# [Task brief]
Reproduce exactly the lines below, from the first one through the line containing "pose from metres", and omit any pictures.
::::::::::
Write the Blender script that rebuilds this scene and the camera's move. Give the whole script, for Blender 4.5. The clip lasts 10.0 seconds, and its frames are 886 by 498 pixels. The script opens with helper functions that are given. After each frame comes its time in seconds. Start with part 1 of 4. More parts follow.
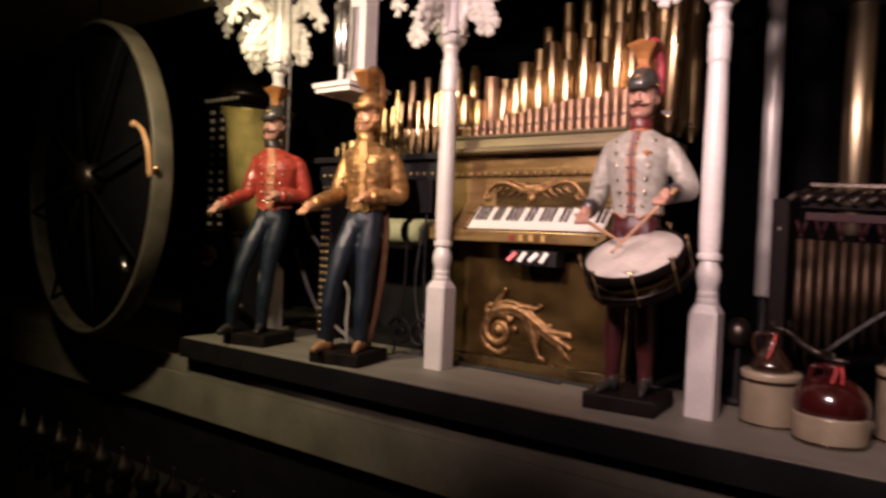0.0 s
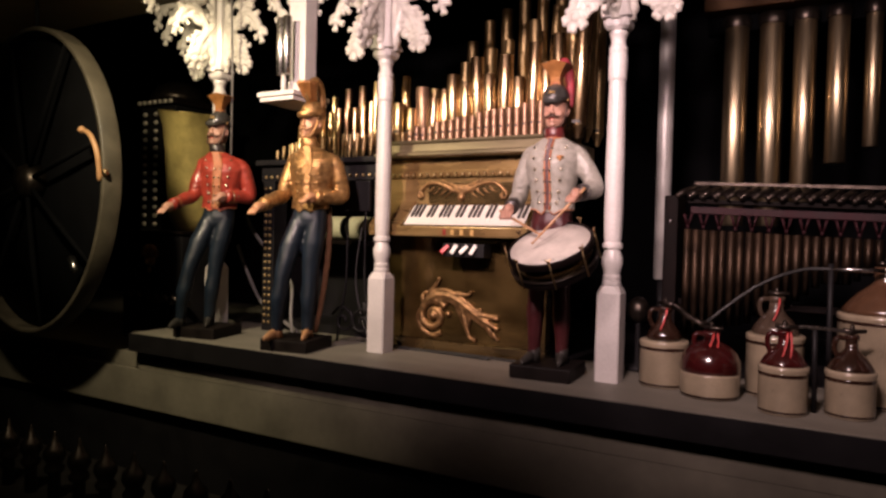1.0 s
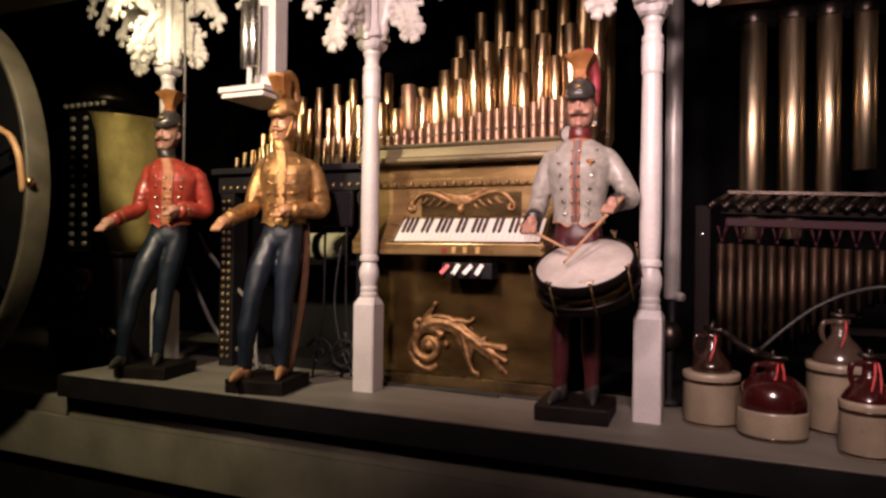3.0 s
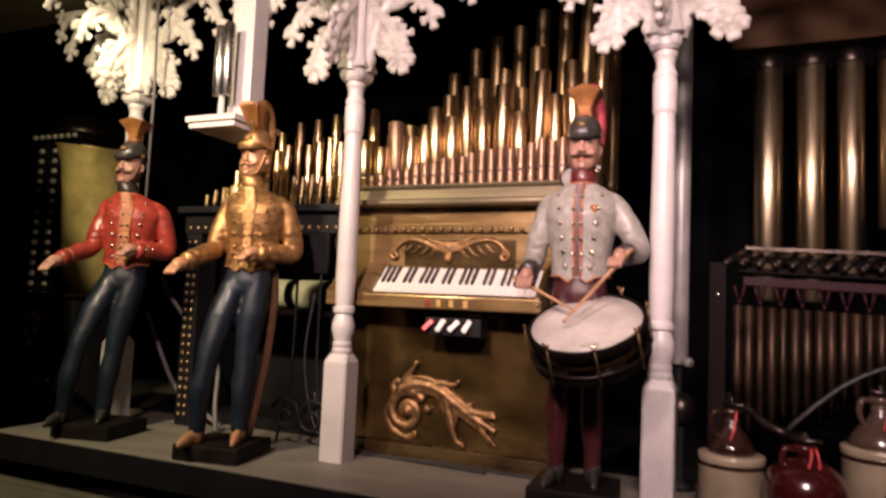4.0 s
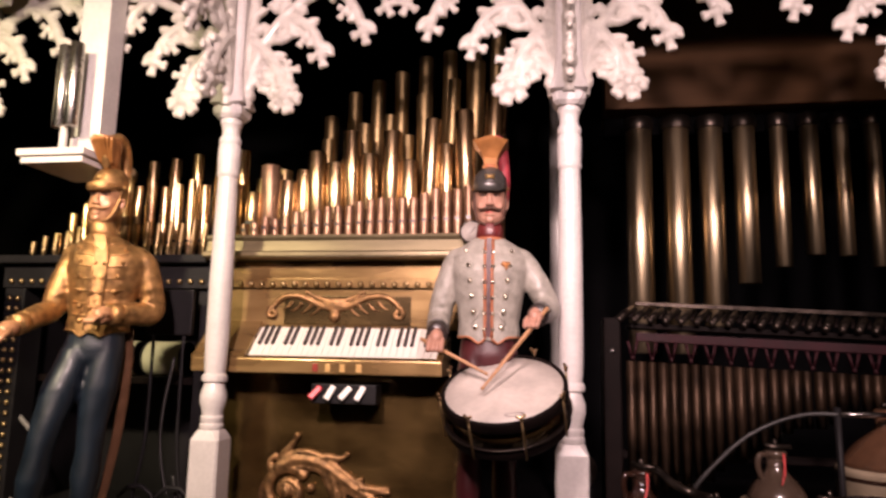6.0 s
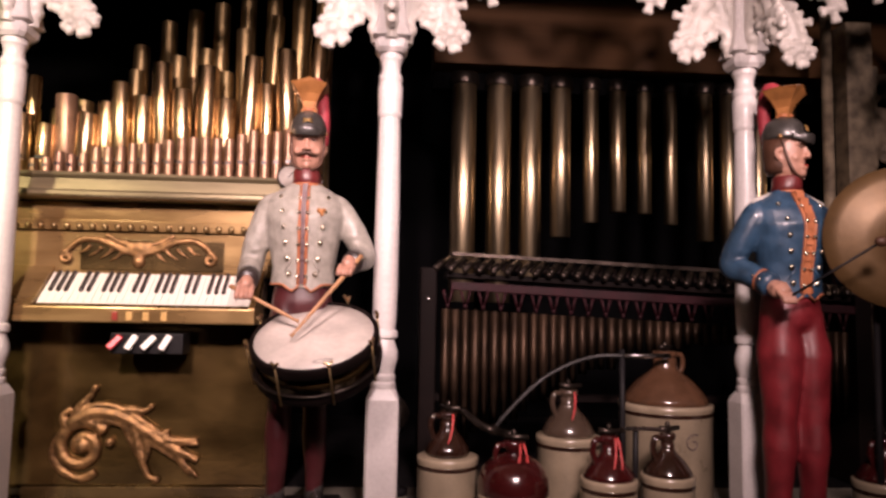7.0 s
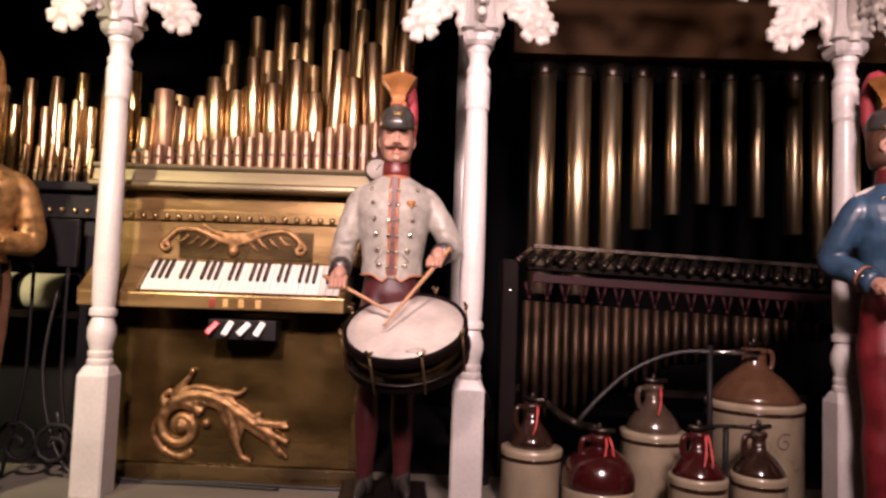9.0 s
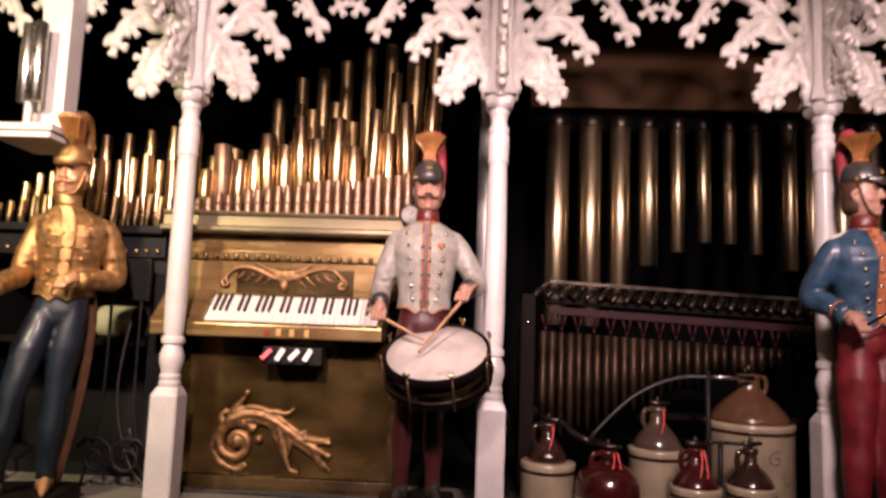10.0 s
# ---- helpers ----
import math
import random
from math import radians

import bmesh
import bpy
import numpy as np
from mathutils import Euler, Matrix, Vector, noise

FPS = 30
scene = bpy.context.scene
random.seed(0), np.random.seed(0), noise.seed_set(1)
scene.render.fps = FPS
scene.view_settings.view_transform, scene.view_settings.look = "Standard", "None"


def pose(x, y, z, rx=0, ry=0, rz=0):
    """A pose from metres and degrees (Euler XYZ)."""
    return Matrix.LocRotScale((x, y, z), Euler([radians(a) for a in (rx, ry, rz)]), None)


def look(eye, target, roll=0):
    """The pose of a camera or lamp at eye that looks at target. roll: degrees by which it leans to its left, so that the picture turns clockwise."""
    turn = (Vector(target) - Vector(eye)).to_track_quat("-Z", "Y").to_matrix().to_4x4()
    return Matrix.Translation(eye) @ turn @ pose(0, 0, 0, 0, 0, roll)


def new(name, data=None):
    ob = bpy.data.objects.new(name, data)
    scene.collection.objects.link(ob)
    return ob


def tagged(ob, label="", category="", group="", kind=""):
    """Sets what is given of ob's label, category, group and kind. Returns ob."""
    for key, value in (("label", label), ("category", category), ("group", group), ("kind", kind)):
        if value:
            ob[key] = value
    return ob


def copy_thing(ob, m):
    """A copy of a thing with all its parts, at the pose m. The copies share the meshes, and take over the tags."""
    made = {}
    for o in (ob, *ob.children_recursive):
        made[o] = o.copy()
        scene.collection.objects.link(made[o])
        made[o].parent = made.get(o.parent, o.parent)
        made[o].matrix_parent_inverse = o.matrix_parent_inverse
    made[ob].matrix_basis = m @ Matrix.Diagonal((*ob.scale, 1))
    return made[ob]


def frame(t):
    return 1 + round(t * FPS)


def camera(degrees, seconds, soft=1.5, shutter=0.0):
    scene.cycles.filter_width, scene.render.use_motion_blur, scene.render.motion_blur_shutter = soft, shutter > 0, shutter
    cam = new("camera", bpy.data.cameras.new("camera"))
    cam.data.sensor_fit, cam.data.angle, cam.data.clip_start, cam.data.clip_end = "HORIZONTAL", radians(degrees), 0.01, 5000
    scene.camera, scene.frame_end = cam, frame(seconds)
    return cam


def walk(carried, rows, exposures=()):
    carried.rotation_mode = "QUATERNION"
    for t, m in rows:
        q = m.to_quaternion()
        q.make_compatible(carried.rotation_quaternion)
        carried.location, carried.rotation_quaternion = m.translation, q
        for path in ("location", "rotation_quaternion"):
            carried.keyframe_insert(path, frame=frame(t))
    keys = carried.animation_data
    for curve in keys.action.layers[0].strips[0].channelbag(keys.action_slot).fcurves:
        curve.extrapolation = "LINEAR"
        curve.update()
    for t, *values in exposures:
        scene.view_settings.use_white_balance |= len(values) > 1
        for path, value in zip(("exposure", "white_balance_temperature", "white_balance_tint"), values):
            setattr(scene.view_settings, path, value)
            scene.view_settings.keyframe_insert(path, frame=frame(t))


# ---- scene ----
::::::::::
# [Worked answer]
Write the Blender script that rebuilds this scene and the camera's move. Give the whole script, for Blender 4.5. The clip lasts 10.0 seconds, and its frames are 886 by 498 pixels. The script opens with helper functions that are given. After each frame comes its time in seconds. Start with part 1 of 4. More parts follow.
0.0 s
1.0 s
3.0 s
4.0 s
6.0 s
7.0 s
9.0 s
10.0 s
# ---- helpers ----
import math
import random
from math import radians

import bmesh
import bpy
import numpy as np
from mathutils import Euler, Matrix, Vector, noise

FPS = 30
scene = bpy.context.scene
random.seed(0), np.random.seed(0), noise.seed_set(1)
scene.render.fps = FPS
scene.view_settings.view_transform, scene.view_settings.look = "Standard", "None"


def pose(x, y, z, rx=0, ry=0, rz=0):
    """A pose from metres and degrees (Euler XYZ)."""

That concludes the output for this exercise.